Source records:
** start **

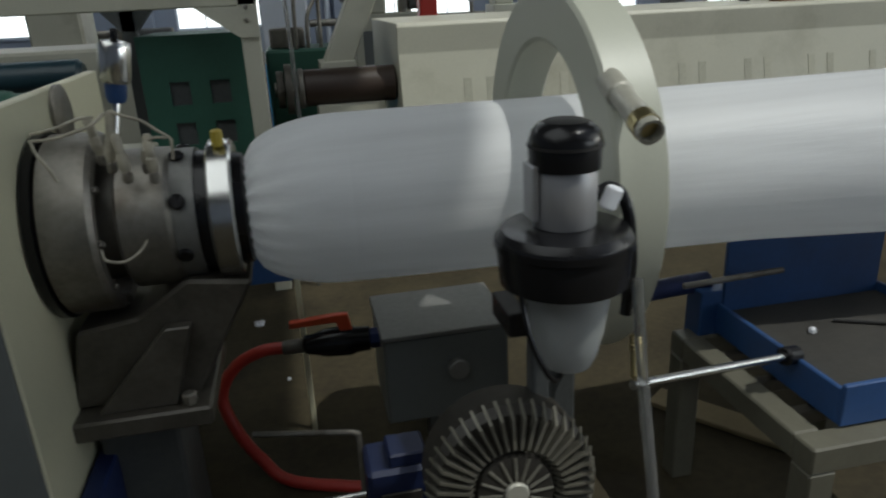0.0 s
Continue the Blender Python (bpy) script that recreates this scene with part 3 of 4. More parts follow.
def die_head():
    t = thing("extruder_die_head", "worn steel extruder die head with flanges and wiring", "die head", (-0.4, AY, 0))
    f = part("large_flange", lathe((-0.563, AY, AZ), (-0.45, AY, AZ), [(0, 0.205), (0.05, 0.212), (0.9, 0.212), (1.0, 0.203), (1.0, 0.178), (0.6, 0.17)], 56), M_STEEL, t, "wide tarnished steel flange", True)
    part("flange_rim", lathe((-0.585, AY, AZ), (-0.565, AY, AZ), [(0, 0.219), (1, 0.219)], 56), M_BLACK, f, "", True)
    # Neck takes the dark iron colour to paint the recess shadow behind the hub.
    part("hub_neck", lathe((-0.50, AY, AZ), (-0.415, AY, AZ), [(0, 0.14), (1, 0.14)], 40), M_CAST, t, "neck coloured dark for the shadow in the recess", True)
    part("hub", lathe((-0.42, AY, AZ), (-0.30, AY, AZ), [(0, 0.158), (0.06, 0.165), (0.9, 0.165), (1, 0.155)], 48), M_STEEL, t, "", True)
    part("hub_collar", lathe((-0.31, AY, AZ), (-0.25, AY, AZ), [(0, 0.15), (0.2, 0.158), (1, 0.158)], 48), M_GREYPART, t, "", True)
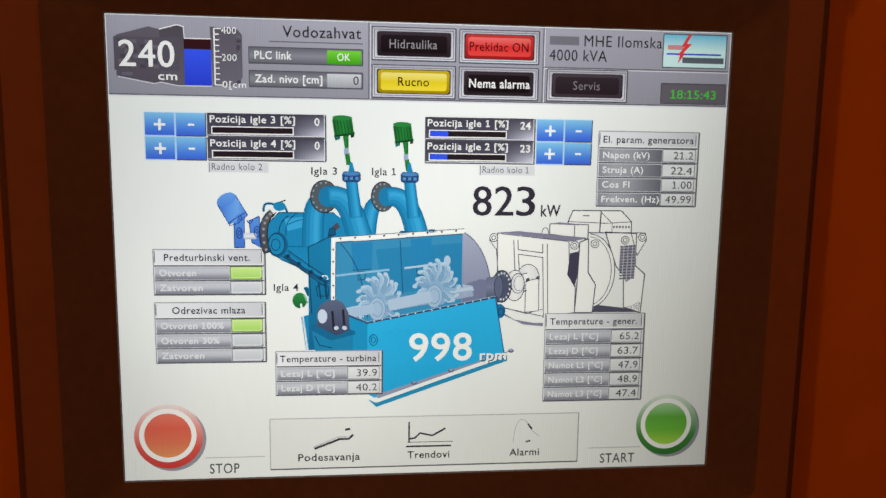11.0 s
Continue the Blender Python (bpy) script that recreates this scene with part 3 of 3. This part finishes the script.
# lower menu
menu = part("menu_box", rect(189, 520, 613, 591, 1), lit((222, 223, 218)), panel, "pale framed menu with three icons")
part("edge", stroke(((189, 591), (613, 591)), 1.8, 2), EDGE, menu)
part("edge", stroke(((613, 520), (613, 591)), 1.6, 2), lit((150, 150, 152)), menu)
part("edge", join(stroke(((189, 520), (613, 520)), 1.4, 2), stroke(((189, 520), (189, 591)), 1.4, 2)), lit((176, 177, 178)), menu)
for s, a, b in (("Podesavanja", 226, 309), ("Trendovi", 374, 432), ("Alarmi", 516, 558)):
    write(s, a, 580, 10, b, lit((34, 32, 36)), menu, weight=0.012)
part("wrench_icon", stroke(((248, 563), (282, 550), (294, 550), (300, 544)), 3.0, 3), INKY, menu)
part("wrench_icon", stroke(((246, 561), (280, 547), (292, 547)), 1.6, 2), lit((176, 178, 180)), menu)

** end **

▶ [EXERCISE DETAILS]:
Using the material above, report each line where "this" occurs.

▶ [THE OUTPUT]:
Continue the Blender Python (bpy) script that recreates this scene with part 3 of 4. More parts follow.
Continue the Blender Python (bpy) script that recreates this scene with part 3 of 3. This part finishes the script.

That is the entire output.